Data extract -
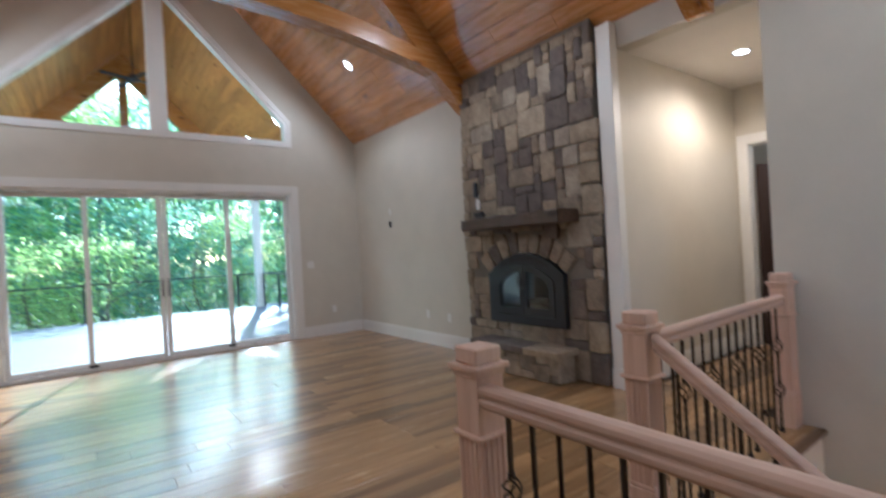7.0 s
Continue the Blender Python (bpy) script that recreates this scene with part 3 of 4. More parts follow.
# ---------- outside: porch, deck, ground, trees ----------
YP = 16.6
setting("deck_base", boxed(-0.7, T, -0.25, 9.0, 17.0, -0.055), GAP, "joists under the deck boards", "deck")
bm = B()
y = T + 0.01
while y < 16.95:
    box(bm, -0.7, y, -0.053, 9.0, y + 0.135, -0.028, 0.003)
    y += 0.141
setting("deck", bm, DECK, "grey composite deck boards in dappled sun", "deck")
slope_boards("porch_ceiling_west", 1, T, YP, XL - 0.25, XM, 3.64, 1.02, "stained pine boards under the porch roof", material=PORCH_PINE)
slope_boards("porch_ceiling_east", -1, T, YP, 2 * XM - XL + 0.25, XM, 3.64, 1.02, "stained pine boards under the porch roof", material=PORCH_PINE)
g = thing("porch_truss", (XM, YP, 3.4), "stained timber gable truss at the porch end", "truss")
PZ = 3.64 + (XM - XL + 0.25) * 1.02
for s in (1, -1):
    bm = B()
    prism(bm, [(XM, PZ - 0.02), (XM, PZ - 0.58), (XM - s * 3.35, 3.09), (XM - s * 3.35, 3.62)], 1, YP - 0.2, YP)
    part("rafter", bm, BEAM, g)
    bm = B()
    prism(bm, [(XM - s * 0.09, 4.35), (XM - s * 0.09, 4.15), (XM - s * 0.25, 4.15), (XM - s * 1.55, 5.05), (XM - s * 1.42, 5.2)], 1, YP - 0.18, YP - 0.02)
    part("brace", bm, BEAM, g)
bm = B()
box(bm, XM - 0.1, YP - 0.19, 4.1, XM + 0.1, YP - 0.01, PZ - 0.3, 0.005)
part("king_post", bm, BEAM, g)
for x in (5.62, -0.62):
    c = thing("porch_column", (x, 16.35, -0.03), "white square porch column", "column", "porch columns")
    part("shaft", boxed(x - 0.1, 16.25, 0.1, x + 0.1, 16.45, 3.3, bevel=0.008), TRIM, c)
    part("base", boxed(x - 0.13, 16.22, -0.03, x + 0.13, 16.48, 0.12, bevel=0.008), TRIM, c)
    part("capital", boxed(x - 0.13, 16.22, 3.3, x + 0.13, 16.48, 3.42, bevel=0.008), TRIM, c)
for x, y in ((4.98, 12.05), (4.96, 14.1), (-0.10, 12.05), (-0.09, 14.1)):
    s = 1 if x < XM else -1
    z = PZ - abs(x - XM) * 1.02
    n = Vector((s * 1.02, 0, -1)).normalized()
    bm = B()
    lathe(bm, [(0.0005, 0.006), (0.07, 0.005), (0.085, 0.0)], (0, 0, 0), 24)
    bmesh.ops.transform(bm, matrix=Matrix.Translation(Vector((x, y, z))) @ n.to_track_quat("Z", "Y").to_matrix().to_4x4(), verts=bm.verts)
    solid("recessed_light", (x, y, z), bm, CAN_ON, "lit recessed lamp in the porch ceiling", "ceiling light", "porch lamps")
    lamp("porch_lamp", "SPOT", Vector((x, y, z)) + n * 0.05, 40, (1.0, 0.86, 0.68), 0.06, 150, Vector((x, y, z)) + n)
pf = thing("porch_fan", (XM, 13.3, 5.35), "small dark ceiling fan hanging under the porch roof", "ceiling fan")
bm = B()
tube(bm, [(XM, 13.3, 5.4), (XM, 13.3, PZ - 0.05)], 0.013, 8)
part("downrod", bm, BLACK, pf)
bm = B()
lathe(bm, [(0.001, -0.08), (0.09, -0.06), (0.11, 0), (0.05, 0.08), (0.001, 0.09)], (XM, 13.3, 5.35), 20)
part("motor", bm, BLACK, pf)
for k in range(4):
    bm = B()
    box(bm, 0.09, -0.06, -0.006, 0.62, 0.06, 0.006, 0.003)
    bmesh.ops.transform(bm, matrix=pose(XM, 13.3, 5.33, 8, 0, 20 + 90 * k), verts=bm.verts)
    part("blade", bm, BLACK, pf)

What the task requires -
Print the complete listing exactly as it stands, without its pictures.

Correct response -
7.0 s
Continue the Blender Python (bpy) script that recreates this scene with part 3 of 4. More parts follow.
# ---------- outside: porch, deck, ground, trees ----------
YP = 16.6
setting("deck_base", boxed(-0.7, T, -0.25, 9.0, 17.0, -0.055), GAP, "joists under the deck boards", "deck")
bm = B()
y = T + 0.01
while y < 16.95:
    box(bm, -0.7, y, -0.053, 9.0, y + 0.135, -0.028, 0.003)
    y += 0.141
setting("deck", bm, DECK, "grey composite deck boards in dappled sun", "deck")
slope_boards("porch_ceiling_west", 1, T, YP, XL - 0.25, XM, 3.64, 1.02, "stained pine boards under the porch roof", material=PORCH_PINE)
slope_boards("porch_ceiling_east", -1, T, YP, 2 * XM - XL + 0.25, XM, 3.64, 1.02, "stained pine boards under the porch roof", material=PORCH_PINE)
g = thing("porch_truss", (XM, YP, 3.4), "stained timber gable truss at the porch end", "truss")
PZ = 3.64 + (XM - XL + 0.25) * 1.02
for s in (1, -1):
    bm = B()
    prism(bm, [(XM, PZ - 0.02), (XM, PZ - 0.58), (XM - s * 3.35, 3.09), (XM - s * 3.35, 3.62)], 1, YP - 0.2, YP)
    part("rafter", bm, BEAM, g)
    bm = B()
    prism(bm, [(XM - s * 0.09, 4.35), (XM - s * 0.09, 4.15), (XM - s * 0.25, 4.15), (XM - s * 1.55, 5.05), (XM - s * 1.42, 5.2)], 1, YP - 0.18, YP - 0.02)
    part("brace", bm, BEAM, g)
bm = B()
box(bm, XM - 0.1, YP - 0.19, 4.1, XM + 0.1, YP - 0.01, PZ - 0.3, 0.005)
part("king_post", bm, BEAM, g)
for x in (5.62, -0.62):
    c = thing("porch_column", (x, 16.35, -0.03), "white square porch column", "column", "porch columns")
    part("shaft", boxed(x - 0.1, 16.25, 0.1, x + 0.1, 16.45, 3.3, bevel=0.008), TRIM, c)
    part("base", boxed(x - 0.13, 16.22, -0.03, x + 0.13, 16.48, 0.12, bevel=0.008), TRIM, c)
    part("capital", boxed(x - 0.13, 16.22, 3.3, x + 0.13, 16.48, 3.42, bevel=0.008), TRIM, c)
for x, y in ((4.98, 12.05), (4.96, 14.1), (-0.10, 12.05), (-0.09, 14.1)):
    s = 1 if x < XM else -1
    z = PZ - abs(x - XM) * 1.02
    n = Vector((s * 1.02, 0, -1)).normalized()
    bm = B()
    lathe(bm, [(0.0005, 0.006), (0.07, 0.005), (0.085, 0.0)], (0, 0, 0), 24)
    bmesh.ops.transform(bm, matrix=Matrix.Translation(Vector((x, y, z))) @ n.to_track_quat("Z", "Y").to_matrix().to_4x4(), verts=bm.verts)
    solid("recessed_light", (x, y, z), bm, CAN_ON, "lit recessed lamp in the porch ceiling", "ceiling light", "porch lamps")
    lamp("porch_lamp", "SPOT", Vector((x, y, z)) + n * 0.05, 40, (1.0, 0.86, 0.68), 0.06, 150, Vector((x, y, z)) + n)
pf = thing("porch_fan", (XM, 13.3, 5.35), "small dark ceiling fan hanging under the porch roof", "ceiling fan")
bm = B()
tube(bm, [(XM, 13.3, 5.4), (XM, 13.3, PZ - 0.05)], 0.013, 8)
part("downrod", bm, BLACK, pf)
bm = B()
lathe(bm, [(0.001, -0.08), (0.09, -0.06), (0.11, 0), (0.05, 0.08), (0.001, 0.09)], (XM, 13.3, 5.35), 20)
part("motor", bm, BLACK, pf)
for k in range(4):
    bm = B()
    box(bm, 0.09, -0.06, -0.006, 0.62, 0.06, 0.006, 0.003)
    bmesh.ops.transform(bm, matrix=pose(XM, 13.3, 5.33, 8, 0, 20 + 90 * k), verts=bm.verts)
    part("blade", bm, BLACK, pf)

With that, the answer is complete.